Преимущество такого перечня отличительных черт состоит в том, что он позволяет избежать поспешных ярлыков: колониальный город нельзя определить только с точки зрения его архитектуры или экономической функции. С другой стороны, в этом списке смешиваются, например, форма и функция, а сумма характеристик дает настолько узкое определение, что в реальном мире лишь немногие случаи могут ему соответствовать. Например, Ханой был немаловажен в экономическом плане, но он не был ни портовым городом, ни типичным колониальным "вакуумным насосом" для добычи ресурсов. Его функции могут быть адекватно описаны только в контексте городской системы, которая в случае Индокитая должна была бы включать и город-порт Хайфон, и южный мегаполис Сайгон, и Гонконг, и Батавию, и, в конце концов, Марсель или Нант.
Как идеальный тип, "колониальный город" может помочь сфокусировать наблюдаемую реальность и выявить ее отличительные черты, но при этом он заранее исключает ряд моментов. Если понимать колониальный город как место постоянного контакта различных культур, то все крупные мультикультурные порты имели колониальный элемент, независимо от того, находились они в колониях или нет: Лондон, Новый Орлеан, Стамбул, Шанхай. Все они имели плюралистическую социальную структуру. Поэтому одна эта характеристика не может быть достаточно конкретной. Если же понимать "колониальный город" исключительно политически, то есть определяющим критерием является недееспособность местной элиты под воздействием насаждаемого извне самодержавного правящего аппарата, то Варшава (как часть царской империи) будет отвечать этому условию. В конце XIX века город, которому не позволили стать столицей польского национального государства, имел постоянный гарнизон из 40 тыс. русских солдат. Над населением возвышалась устрашающая цитадель, улицы патрулировали казаки, а высшая власть принадлежала русскому полицейскому начальнику, подчинявшемуся непосредственно Москве. Для сравнения: в "нормальном" европейском мегаполисе, таком как Вена, регулярный гарнизон составлял 15 тыс. военнослужащих, в основном местного происхождения.

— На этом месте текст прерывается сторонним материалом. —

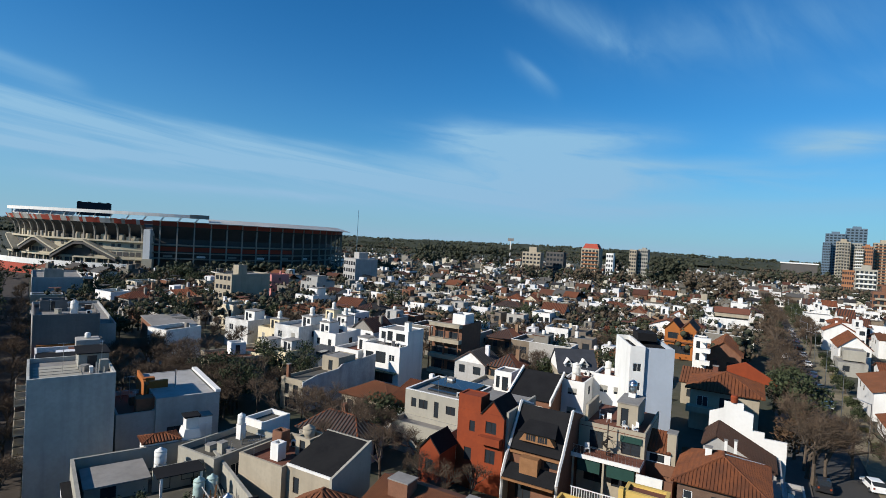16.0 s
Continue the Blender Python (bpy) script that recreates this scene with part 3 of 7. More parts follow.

Многие характеристики колониального города должны определяться динамически, а не в "бинарной" системе присутствия и отсутствия. Некоторые историки особенно склонны выявлять строгую сегрегацию или "городской апартеид", в то время как другие более остро видят "гибридность" и восхищаются "космополитизмом" многих крупных колониальных городов. Но между ними существует множество различных градаций. Социальный состав колониальных городов отличался оттенками, переходами, наложениями на фоне дихотомии между колонизаторами и колонизируемыми, которая в принципе действовала, но не реализовывалась в каждой сфере жизни. Социальные и этнические иерархии сложным образом накладывались друг на друга. Даже на пике расистского мышления солидарность по цвету кожи и национальности далеко не во всех случаях отменяла солидарность классовую. Богатые индийские купцы или малайские аристократы, как правило, не допускались в британские клубы в крупных колониальных городах, впрочем, как и "бедные белые". В случае сомнения, социальная дистанция между британским чиновником на индийской гражданской службе и белым заключенным работных домов в Индии была больше, чем этническая дистанция между тем же чиновником и преуспевающим, хорошо образованным индийским юристом - если только отношения не были омрачены политикой (как это стало происходить после Первой мировой войны). Типичное общество "колониального города" не было организовано просто в соответствии с двухклассовой или двухрасовой стратификацией.